### What the task requires
Reproduce the listing below exactly, beginning with its first line and ending with the line that holds "from mathutils import"; pictures are not part of the copy.

:: Data provided

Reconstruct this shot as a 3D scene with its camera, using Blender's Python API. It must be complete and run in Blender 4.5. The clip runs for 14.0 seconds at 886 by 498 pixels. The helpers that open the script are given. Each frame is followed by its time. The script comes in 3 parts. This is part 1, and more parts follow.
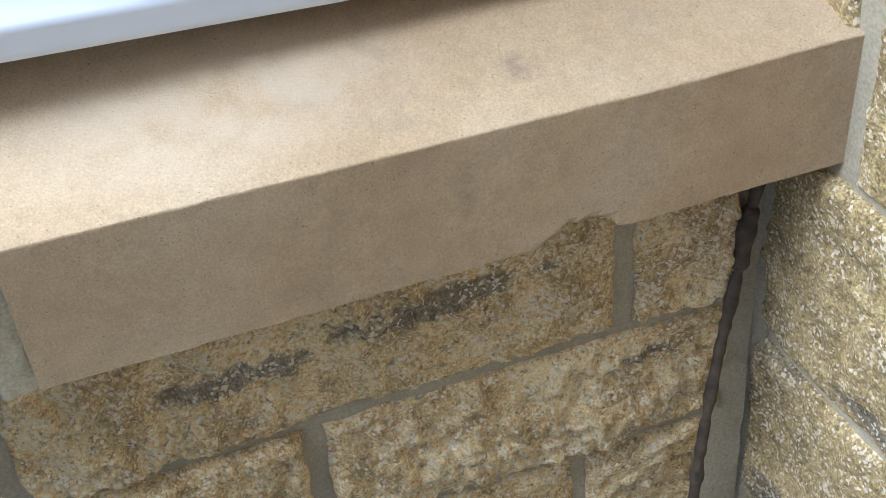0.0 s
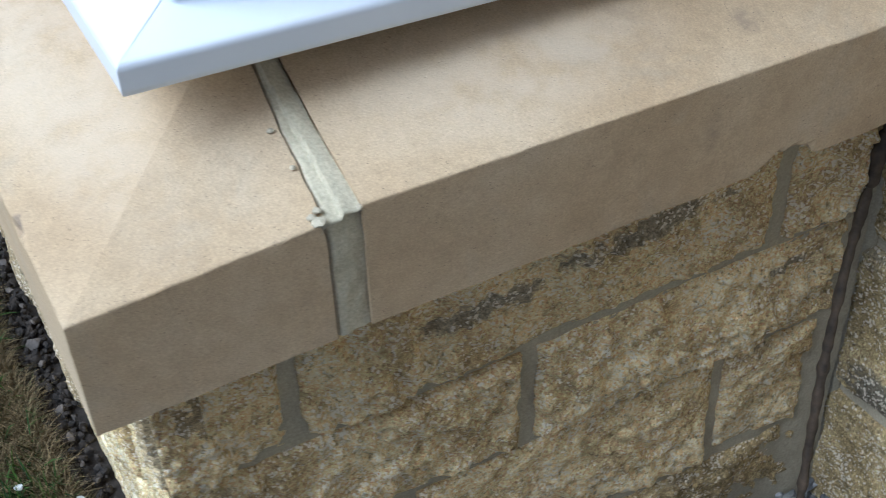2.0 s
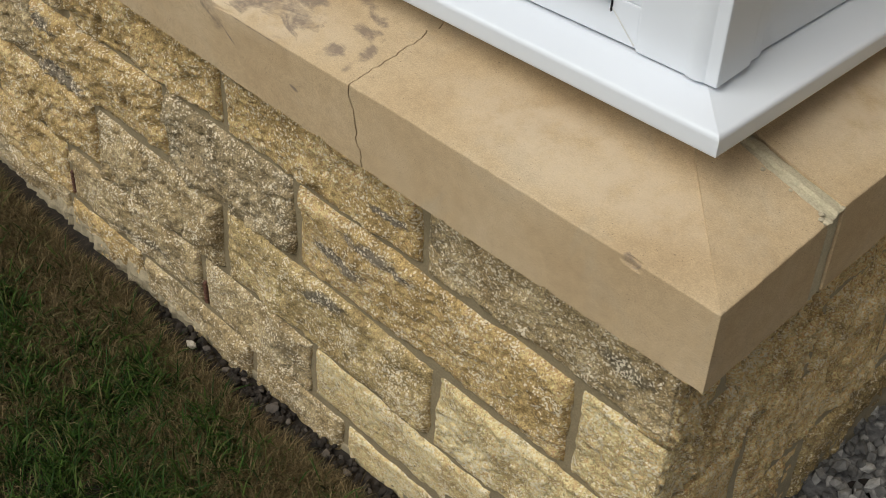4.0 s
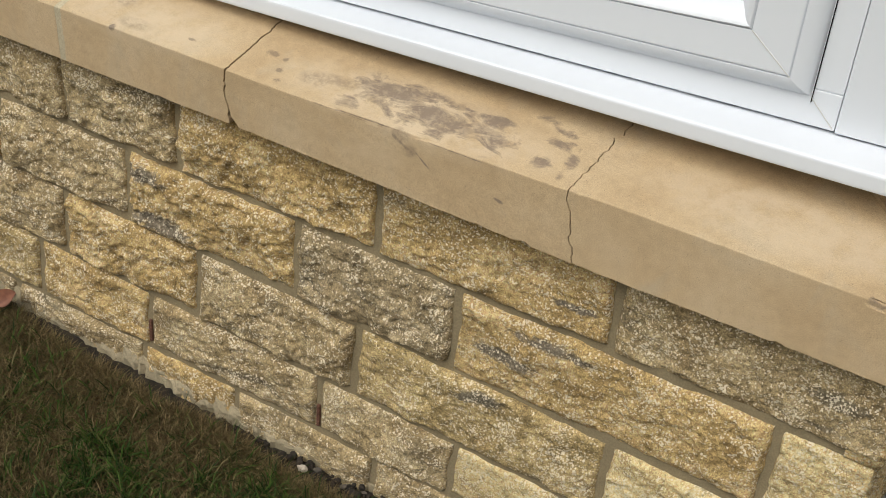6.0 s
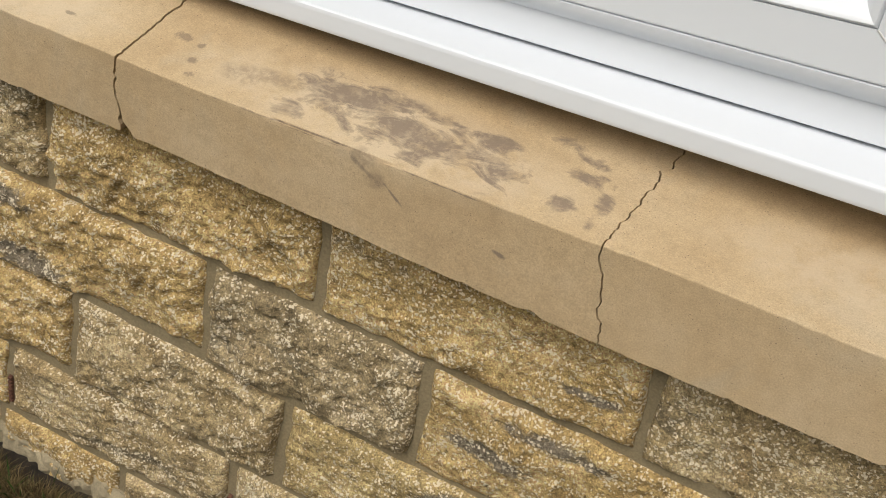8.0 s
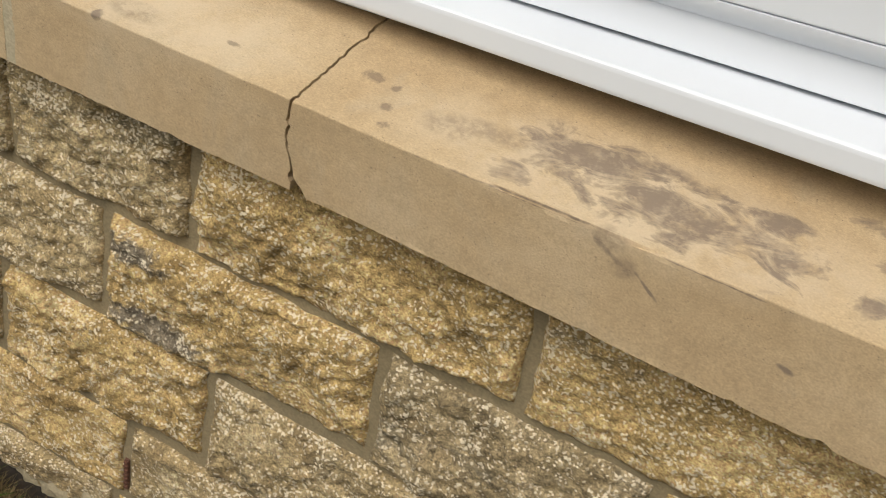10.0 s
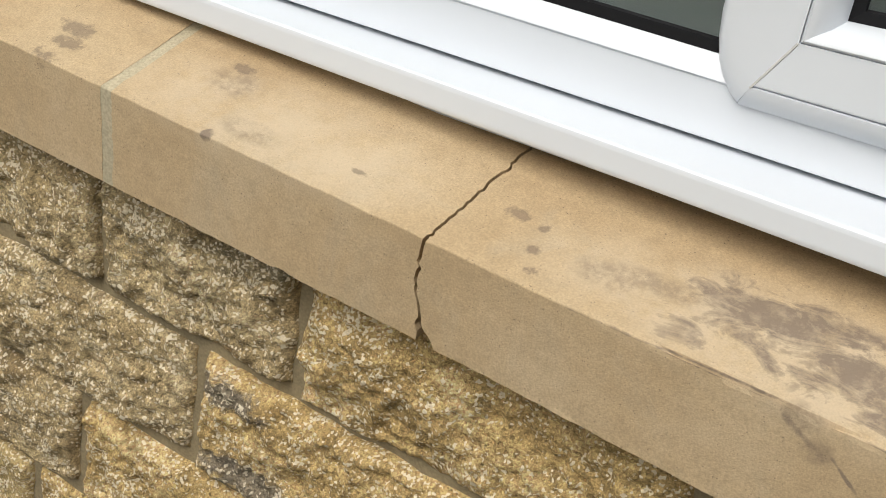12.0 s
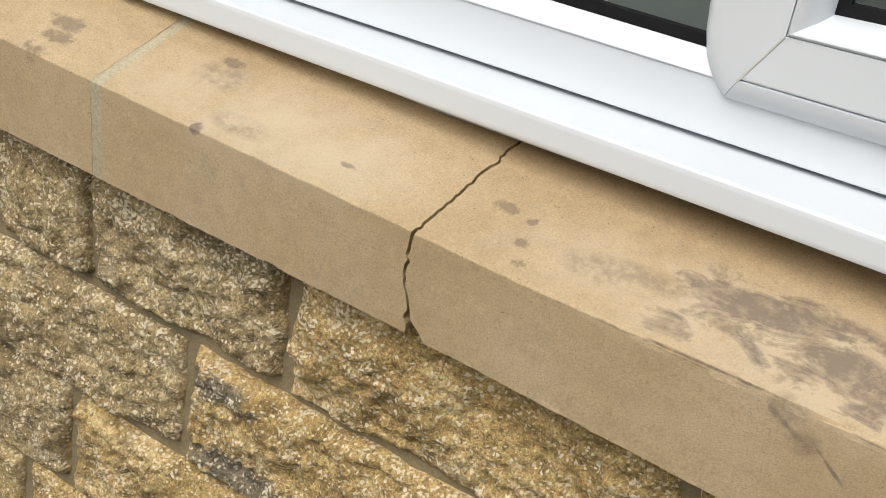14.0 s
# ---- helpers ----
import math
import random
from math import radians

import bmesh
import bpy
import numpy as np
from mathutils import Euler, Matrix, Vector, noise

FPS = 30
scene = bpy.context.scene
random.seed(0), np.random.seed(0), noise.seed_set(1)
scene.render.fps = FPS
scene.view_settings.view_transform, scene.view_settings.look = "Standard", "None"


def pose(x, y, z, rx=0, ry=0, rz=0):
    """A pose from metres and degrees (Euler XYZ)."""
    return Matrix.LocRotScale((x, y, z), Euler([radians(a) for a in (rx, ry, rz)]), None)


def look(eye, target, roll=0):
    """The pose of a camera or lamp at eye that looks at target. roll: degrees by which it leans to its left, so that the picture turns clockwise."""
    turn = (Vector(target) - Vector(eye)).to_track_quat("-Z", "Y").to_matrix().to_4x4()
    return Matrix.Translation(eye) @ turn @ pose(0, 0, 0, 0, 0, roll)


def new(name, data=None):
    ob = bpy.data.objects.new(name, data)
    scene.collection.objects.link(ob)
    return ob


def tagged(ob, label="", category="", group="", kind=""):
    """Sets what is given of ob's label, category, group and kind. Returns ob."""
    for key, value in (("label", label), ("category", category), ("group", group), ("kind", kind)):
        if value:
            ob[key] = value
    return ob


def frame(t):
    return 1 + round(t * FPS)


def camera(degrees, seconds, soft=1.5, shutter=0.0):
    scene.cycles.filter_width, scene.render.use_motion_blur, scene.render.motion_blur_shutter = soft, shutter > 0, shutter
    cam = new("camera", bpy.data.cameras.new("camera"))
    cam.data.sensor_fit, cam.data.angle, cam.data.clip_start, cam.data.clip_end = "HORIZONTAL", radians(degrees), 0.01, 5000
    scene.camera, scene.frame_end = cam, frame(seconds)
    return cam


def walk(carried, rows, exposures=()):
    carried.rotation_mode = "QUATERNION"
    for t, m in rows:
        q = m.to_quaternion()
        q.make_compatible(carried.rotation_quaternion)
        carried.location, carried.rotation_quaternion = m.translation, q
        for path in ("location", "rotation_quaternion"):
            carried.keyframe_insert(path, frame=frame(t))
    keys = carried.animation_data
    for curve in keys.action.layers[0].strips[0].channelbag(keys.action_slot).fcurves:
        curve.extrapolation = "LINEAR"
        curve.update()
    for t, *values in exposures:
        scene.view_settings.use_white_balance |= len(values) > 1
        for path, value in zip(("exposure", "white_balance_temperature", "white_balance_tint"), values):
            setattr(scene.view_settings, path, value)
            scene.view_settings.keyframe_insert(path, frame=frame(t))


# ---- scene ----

cam = camera(35.0, 14.0, soft=0.7, shutter=0.18)
PATH = [
    (0, (0.6090, 0.2665, 1.1968), (-0.0924, 0.4736, 0.5148), -5.20),
    (0.5, (0.6093, 0.2720, 1.1983), (-0.0906, 0.4749, 0.5135), -5.49),
    (1, (0.6261, 0.2283, 1.2062), (-0.0755, 0.4434, 0.5269), -5.55),
    (1.5, (0.6166, 0.1177, 1.2375), (-0.0604, 0.3726, 0.5471), -3.19),
    (2, (0.5903, -0.0521, 1.2932), (-0.0400, 0.2697, 0.5866), -1.83),
    (2.5, (0.6015, -0.2309, 1.3914), (-0.0193, 0.1180, 0.6893), -5.69),
    (3, (0.5765, -0.4314, 1.4686), (0.0168, -0.0036, 0.7588), -2.41),
    (3.5, (0.5165, -0.6694, 1.5238), (-0.0111, -0.1754, 0.8327), 0.05),
    (4, (0.3994, -0.8019, 1.5512), (-0.0942, -0.2583, 0.8724), 2.43),
    (4.2, (0.3371, -0.8173, 1.5537), (-0.1350, -0.2624, 0.8688), 2.75),
    (6.3, (0.0120, -1.3212, 1.6226), (-0.3428, -0.5934, 1.0358), 5.34),
    (6.5, (0.0182, -1.3049, 1.6487), (-0.3438, -0.5896, 1.0509), 4.93),
    (7, (-0.0372, -1.2468, 1.5619), (-0.3885, -0.5132, 0.9802), 6.41),
    (7.2, (-0.0956, -1.1727, 1.5096), (-0.4272, -0.4308, 0.9268), 7.17),
    (9.3, (-0.3828, -0.8071, 1.2664), (-0.6508, -0.0596, 0.6586), 11.05),
    (9.5, (-0.4146, -0.7975, 1.2565), (-0.6963, -0.0557, 0.6479), 11.01),
    (10, (-0.4803, -0.7777, 1.2356), (-0.8042, -0.0411, 0.6419), 9.88),
    (10.5, (-0.5098, -0.7511, 1.2278), (-0.8813, -0.0229, 0.6519), 8.63),
    (11, (-0.5340, -0.7285, 1.2161), (-0.9265, 0.0021, 0.6574), 8.47),
    (11.5, (-0.5678, -0.7084, 1.1948), (-0.9613, 0.0328, 0.6510), 9.02),
    (12, (-0.5878, -0.6875, 1.1726), (-0.9824, 0.0584, 0.6360), 9.38),
    (12.5, (-0.5932, -0.6844, 1.1702), (-0.9867, 0.0594, 0.6299), 9.74),
    (13, (-0.5882, -0.6906, 1.1714), (-0.9786, 0.0519, 0.6270), 9.52),
    (13.5, (-0.5814, -0.6887, 1.1707), (-0.9728, 0.0553, 0.6290), 9.42),
    (14, (-0.5819, -0.6884, 1.1716), (-0.9731, 0.0590, 0.6345), 9.51),
]
EXPOSURES = [(0.0, 0.62, 4850, 7), (1.0, 0.62, 4900, 7), (1.5, 0.58, 4850, 7), (2.0, 0.15, 4700, 5), (2.5, -0.08, 5050, 5), (3.0, -0.13, 5250, 5), (3.5, -0.18, 5300, 5), (4.0, -0.58, 6100, 5), (4.2, -0.42, 6100, 5), (6.5, -0.42, 6250, 6), (9.5, -0.47, 6450, 7), (10.5, -0.39, 6300, 6), (14.0, -0.35, 6200, 6)]
walk(cam, [(t, look(eye, target, roll)) for t, eye, target, roll in PATH], EXPOSURES)

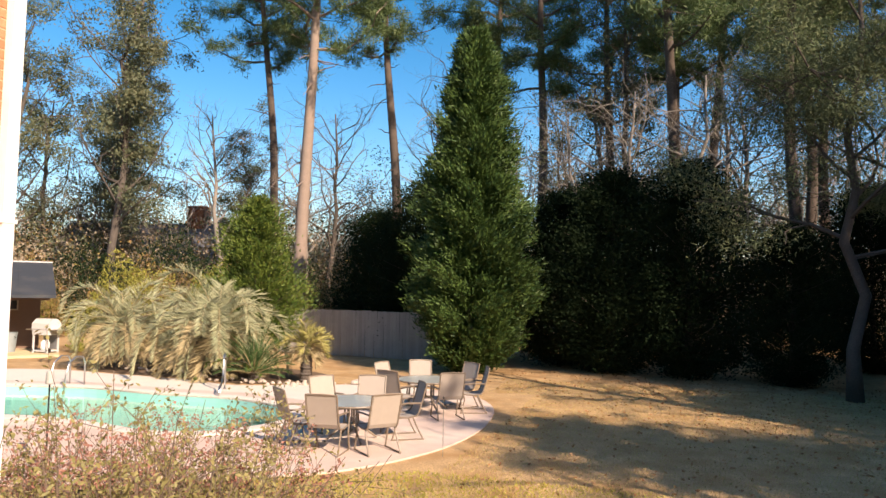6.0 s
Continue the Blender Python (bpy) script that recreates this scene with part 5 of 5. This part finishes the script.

::::

### Response to the task
Reconstruct this shot as a 3D scene with its camera, using Blender's Python API. It must be complete and run in Blender 4.5. The clip runs for 14.0 seconds at 886 by 498 pixels. The helpers that open the script are given. Each frame is followed by its time. The script comes in 3 parts. This is part 1, and more parts follow.
0.0 s
2.0 s
4.0 s
6.0 s
8.0 s
10.0 s
12.0 s
14.0 s
# ---- helpers ----
import math
import random
from math import radians

import bmesh
import bpy
import numpy as np
from mathutils import Euler, Matrix, Vector, noise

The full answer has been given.